Иногда ей приходила мысль — всё ли с ней в порядке? Но ощущение движения — не от серии к серии, от осени к лету, от жизни к смерти, а детское предвкушение неведомо-чудесного впереди было настолько упоительном, что она решила: если это безумие, то да здравствует!
Принуждала себя делать повседневные дела, снова бегала до изнеможения по ильичёвскому лесу и уже не ждала весточки от Вари, рассудив, что если б можно было, Ганя давно бы искал встречи.
Прошла неделя, другая, наступил июль. На почту она заходила скорее по инерции, и, когда письмо пришло, полчаса собиралась с духом, чтобы распечатать.
Письмо было конспиративным. «Гр. Синегина, посылку можете получить в любое время по такому-то адресу. Администрация». Господи, за что ей это, она не заслужила… Снова увидеть Ганю… Счастье, оказывается, тоже бывает не по силам, она боялась умереть, не доехав до дачного посёлка Лужино, так сдали нервы. Всю ночь она не спала, снова и снова мысленно прокручивая их встречу и всякий раз умирая при любом варианте. Утром заставила себя пробежаться — день был чудесный, нырнуть с головой в ледяную речушку, даже не почувствовав холода, и выпить стакан чаю, забыв положить сахар.
Ганина «Иоанна» на стене печально глядела из вечности на лошадку с льняной гривой на скамье летящей к Денису электрички.
Она попыталась взглянуть на себя нынешнюю ганиными глазами — женщину около сорока типа Мэри Петровна, загорелую, довольно спортивную, с короткой стрижкой, кое-где морщинками и сединой — но опять было почему-то совершенно невозможно подмалеваться и принарядиться… Пусть так и будет — пропахшее бензином платье цвета хаки, поношенные лодочки без каблуков, которые она всегда надевала за рулём, руки без маникюра и выражение лица княжны Таракановой с одноимённой картины.
Долгий путь в Лужино лежал через всю раскалённую, изнывающую от жары Москву, по кольцевой, затем по шоссе, и ещё куда-то в сторону… Яна запуталась в этих поворотах, устала расспрашивать, ошибаться, возвращаться, снова расспрашивать. И ей уже стало казаться, что Лужино и Ганя — всего лишь мираж, подобный сказочному оазису в пустыне. А кукурузное поле, вдоль которого она ехала, — точь в точь, как Ильичевское, и сейчас за поворотом покажется здание клуба, и всё вернётся на круги своя, мираж рассеется, и она, Яна, переоденется и пойдёт на пруд купаться.
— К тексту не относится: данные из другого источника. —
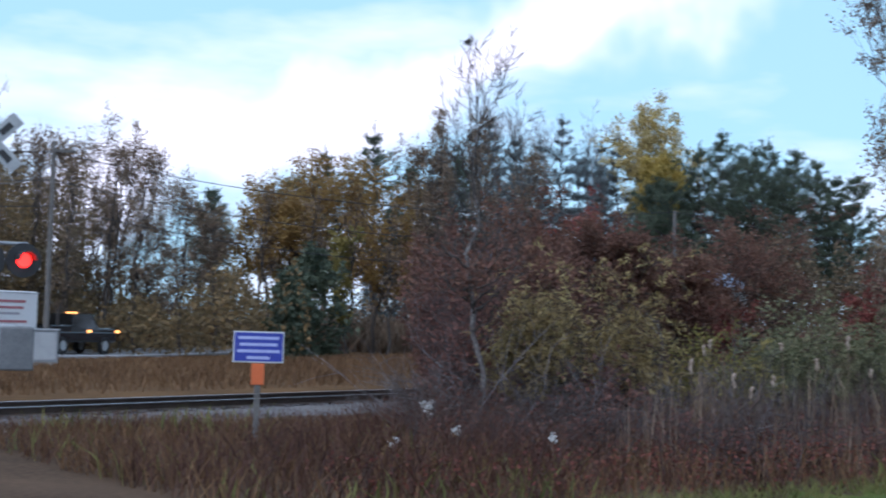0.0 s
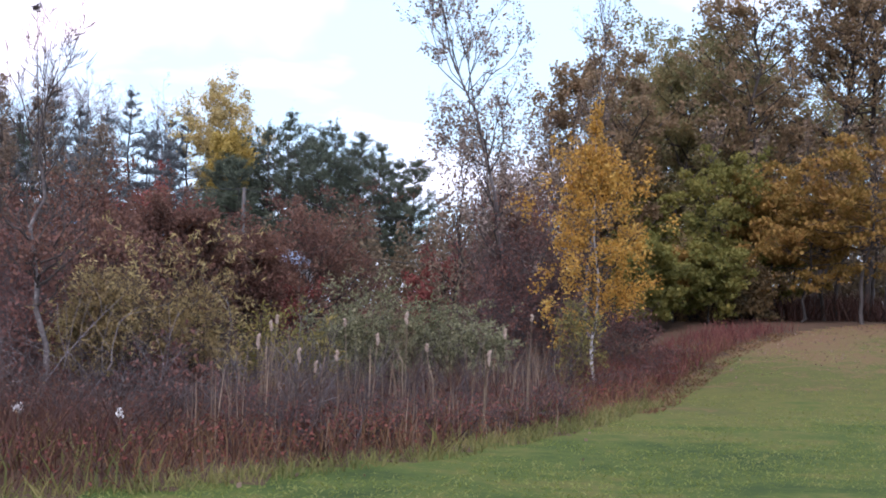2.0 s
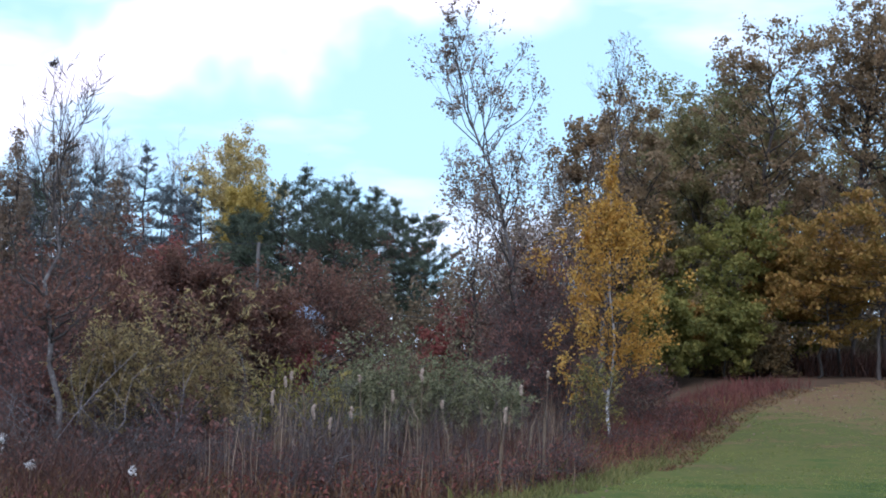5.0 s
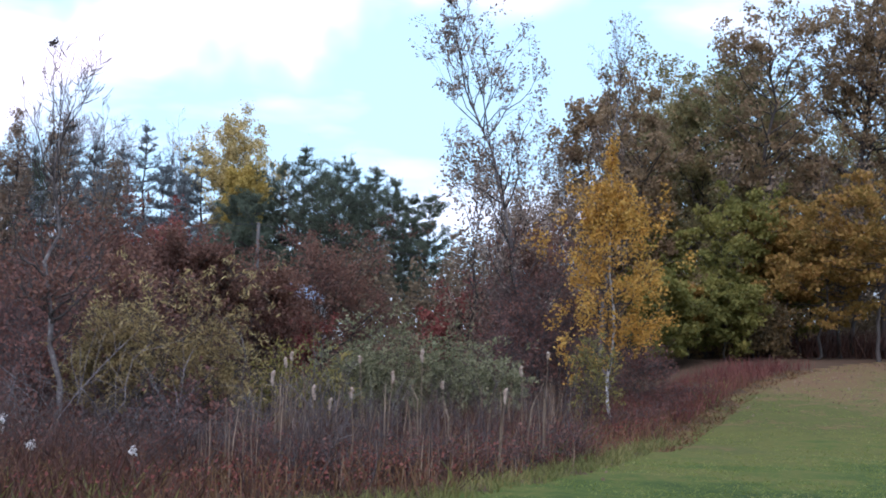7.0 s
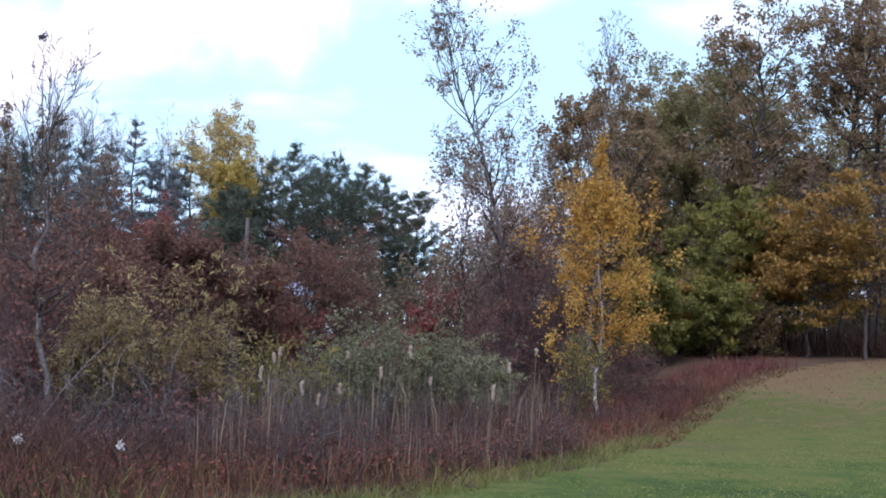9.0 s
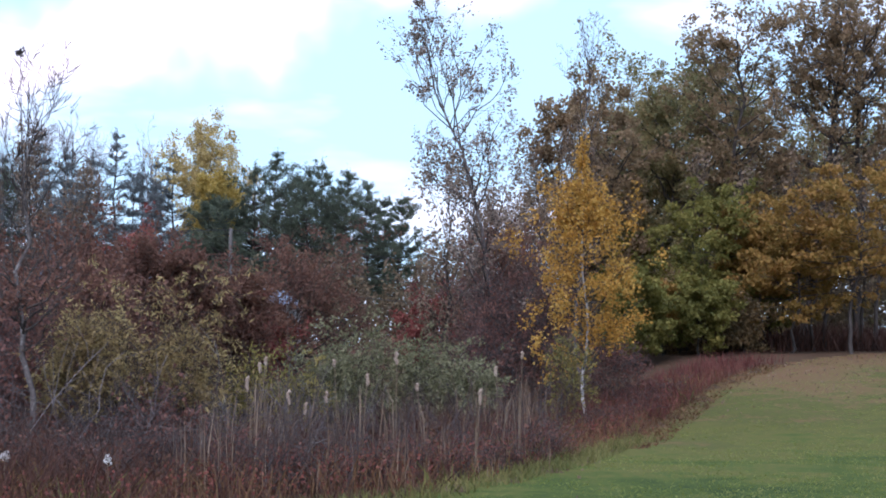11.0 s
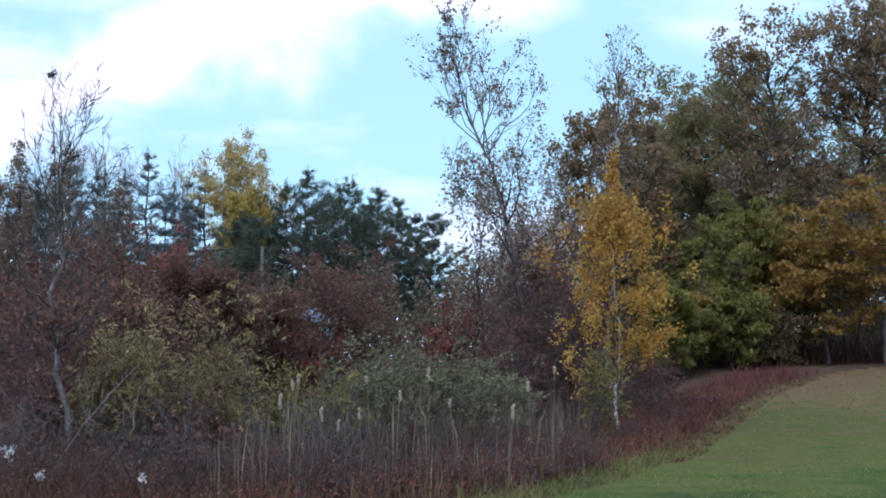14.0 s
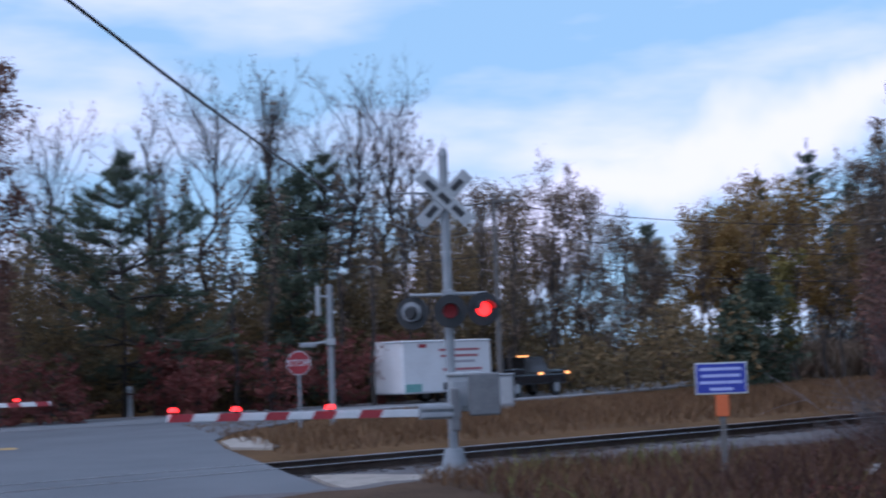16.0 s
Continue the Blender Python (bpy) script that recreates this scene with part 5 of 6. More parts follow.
def crossing_signal(x, y, facing):
    """Mast, crossbuck, lights and the lowered gate; local -y looks at the traffic."""
    s = empty("crossing_signal", pose(x, y, -0.085, 0, 0, facing), "galvanised crossing signal with red lights and lowered striped gate", "crossing signal")
    part("foundation", shape(box(-0.45, 0.45, -0.45, 0.45, -0.3, 0.08, 0.02)), CONCRETE, s)
    part("base", shape(rod((0, 0, 0.08), (0, 0, 0.12), 0.36, n=20), rod((0, 0, 0.12), (0, 0, 0.42), 0.21, 0.15, 16)), GALV, s)
    part("mast", shape(rod((0, 0, 0.1), (0, 0, 5.15), 0.075, n=18), rod((0, 0, 5.15), (0, 0, 5.28), 0.085, 0.06, 18)), GALV, s)
    # white blades in grey metal: their backlit shade is put into the colour
    for a in (45, -45):
        o = part("crossbuck_blade", shape(box(-0.56, 0.56, -0.012, 0.012, -0.115, 0.115, 0.004)), ALU_BOX, s, "white crossbuck blade, greyed with its backlit shade")
        o.matrix_local = pose(0.0, -0.11 - (0.026 if a > 0 else 0), 4.45, 0, a, 0)
        for k in (-1, 0, 1):
            part("lettering", shape(box(k * 0.30 - 0.11, k * 0.30 + 0.11, -0.02, -0.012, -0.05, 0.05)), BLACK, o)
    part("crossbuck_bracket", shape(box(-0.1, 0.1, -0.10, 0.0, 4.38, 4.52, 0.01)), GALV, s)
    part("side_arm", shape(rod((-0.08, 0, 4.55), (-0.85, 0.0, 4.58), 0.02, n=8), rod((-0.08, 0, 4.40), (-0.45, 0.0, 4.57), 0.015, n=8)), GALV, s)
    part("light_arm", shape(rod((-0.62, 0, 2.90), (0.62, 0, 2.90), 0.028, n=10), box(-0.1, 0.1, -0.09, 0.09, 2.83, 2.97, 0.01)), GALV, s)
    red_light(s, pose(0.02, -0.22, 2.62), False)
    red_light(s, pose(0.56, -0.16, 2.64, 0, 0, 12), True)
    o = red_light(s, pose(-0.58, 0.10, 2.62, 0, 0, 165), False)
    part("hood", shape(rod((0, -0.28, 0.02), (0, 0.1, 0.02), 0.12, 0.16, 16)), GALV, o)
    box_ = part("gate_mechanism", shape(box(-0.05, 0.45, -0.28, 0.26, 1.02, 1.62, 0.03), box(-0.09, 0.49, -0.31, 0.29, 1.58, 1.64, 0.02)), ALU_BOX, s, "pale metal gate mechanism case")
    part("case_door", shape(box(0.03, 0.38, -0.31, -0.285, 1.1, 1.5, 0.008)), GALV, box_)
    part("counterweight", shape(box(-0.04, 0.10, -0.50, -0.36, 0.72, 1.4, 0.03), box(0.25, 0.75, -0.46, -0.40, 0.95, 1.62, 0.03)), COUNTER, s)
    part("arm_bracket", shape(box(-0.55, 0.12, -0.46, -0.34, 0.92, 1.16, 0.02), box(-0.50, 0.0, -0.52, -0.46, 0.95, 1.02, 0.01), box(-0.50, 0.0, -0.52, -0.46, 1.07, 1.13, 0.01)), GALV, s)
    return s


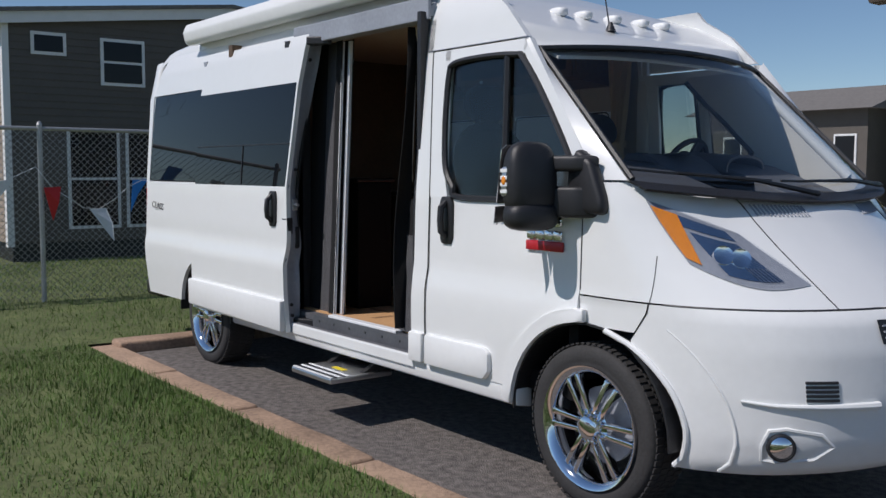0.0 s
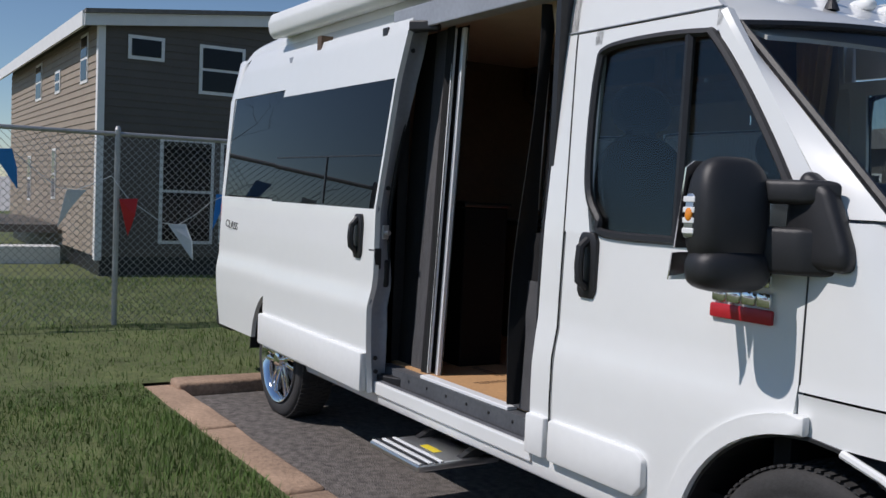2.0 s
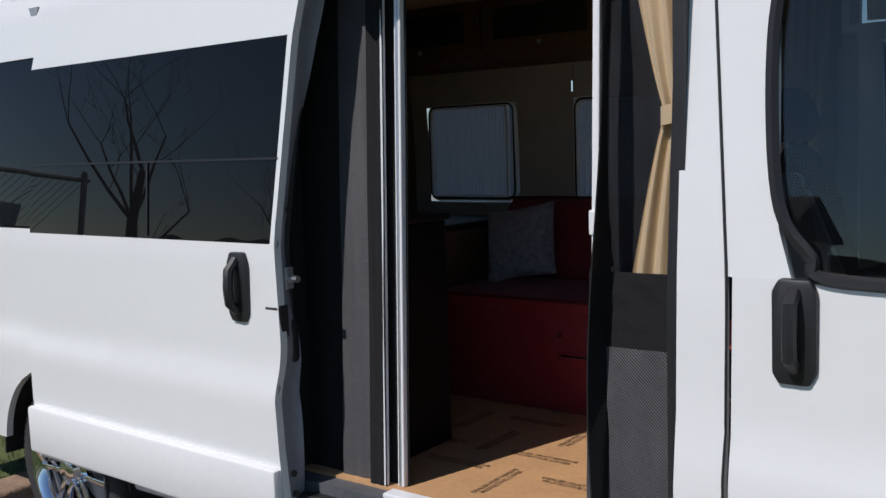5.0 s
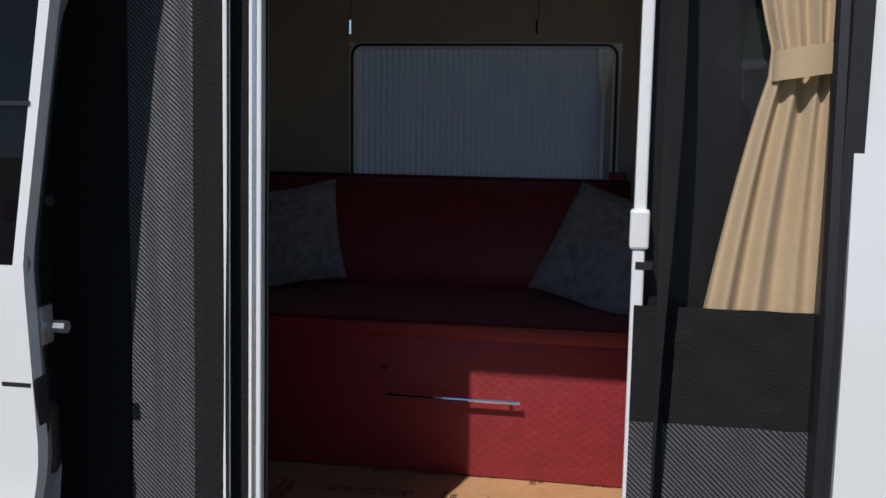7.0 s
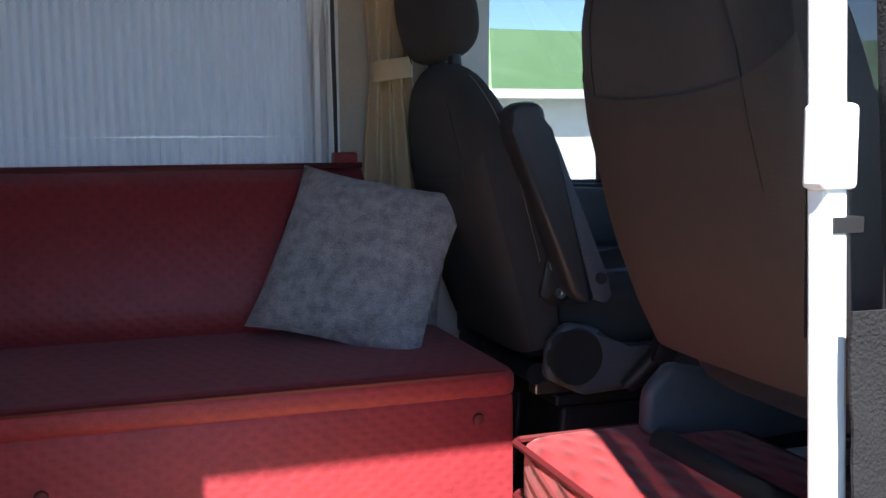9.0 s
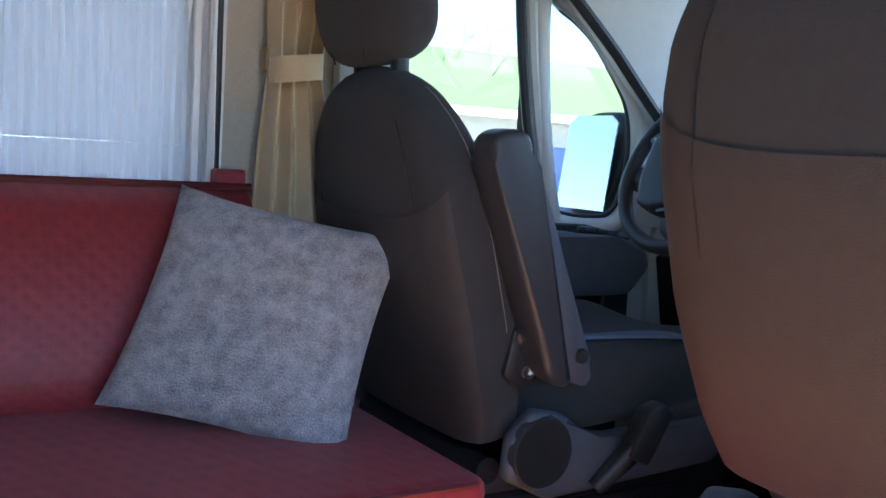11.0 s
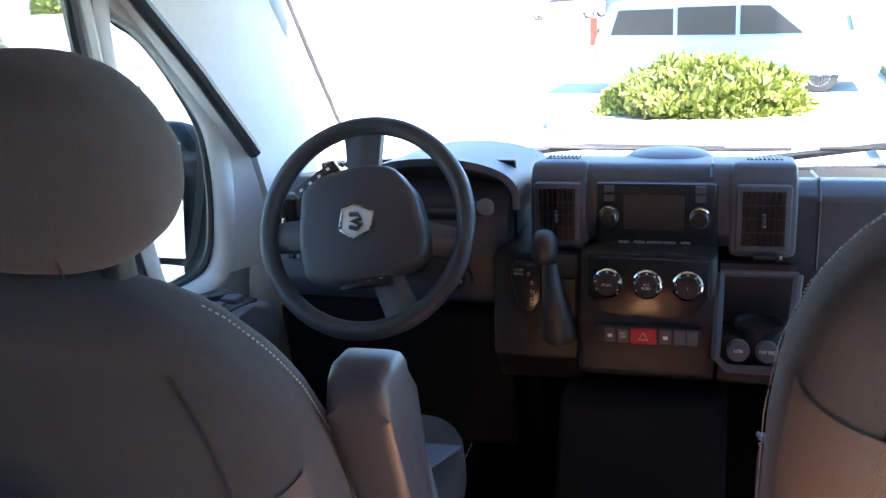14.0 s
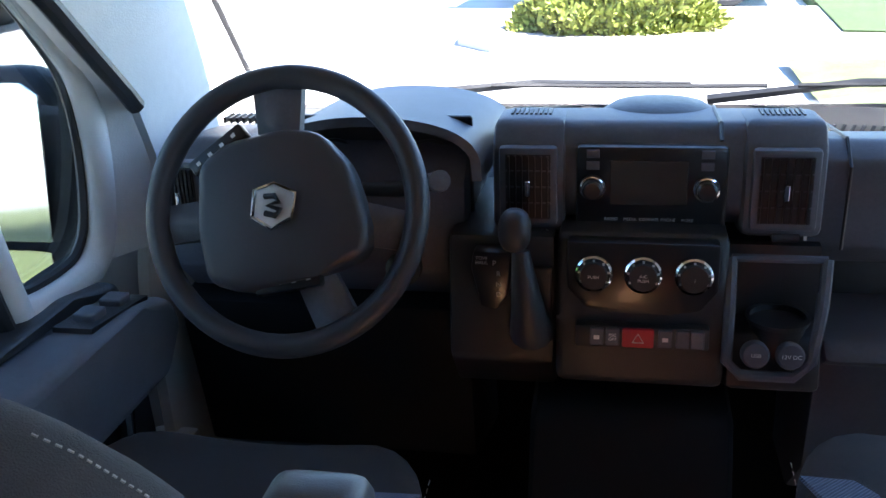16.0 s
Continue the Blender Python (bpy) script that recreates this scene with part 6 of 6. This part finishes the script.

Но за поворотом снова было поле, где-то в километре впереди — посёлок, куда шёл по шоссе прохожий, у которого Яна собиралась спросить дорогу и который, чем ближе она подъезжала, всё более становился похожим на Ганю…
Вместо тормоза она нажала на газ, машина, взревев, рванулась, Яна увидела в зеркале уносящееся ганино — теперь в этом не было сомнений, — лицо, скорее удивлённое, чем испуганное, подумала только: «почти не изменился», а «жигулёнок» всё катился, пока не замер как-то сам собой.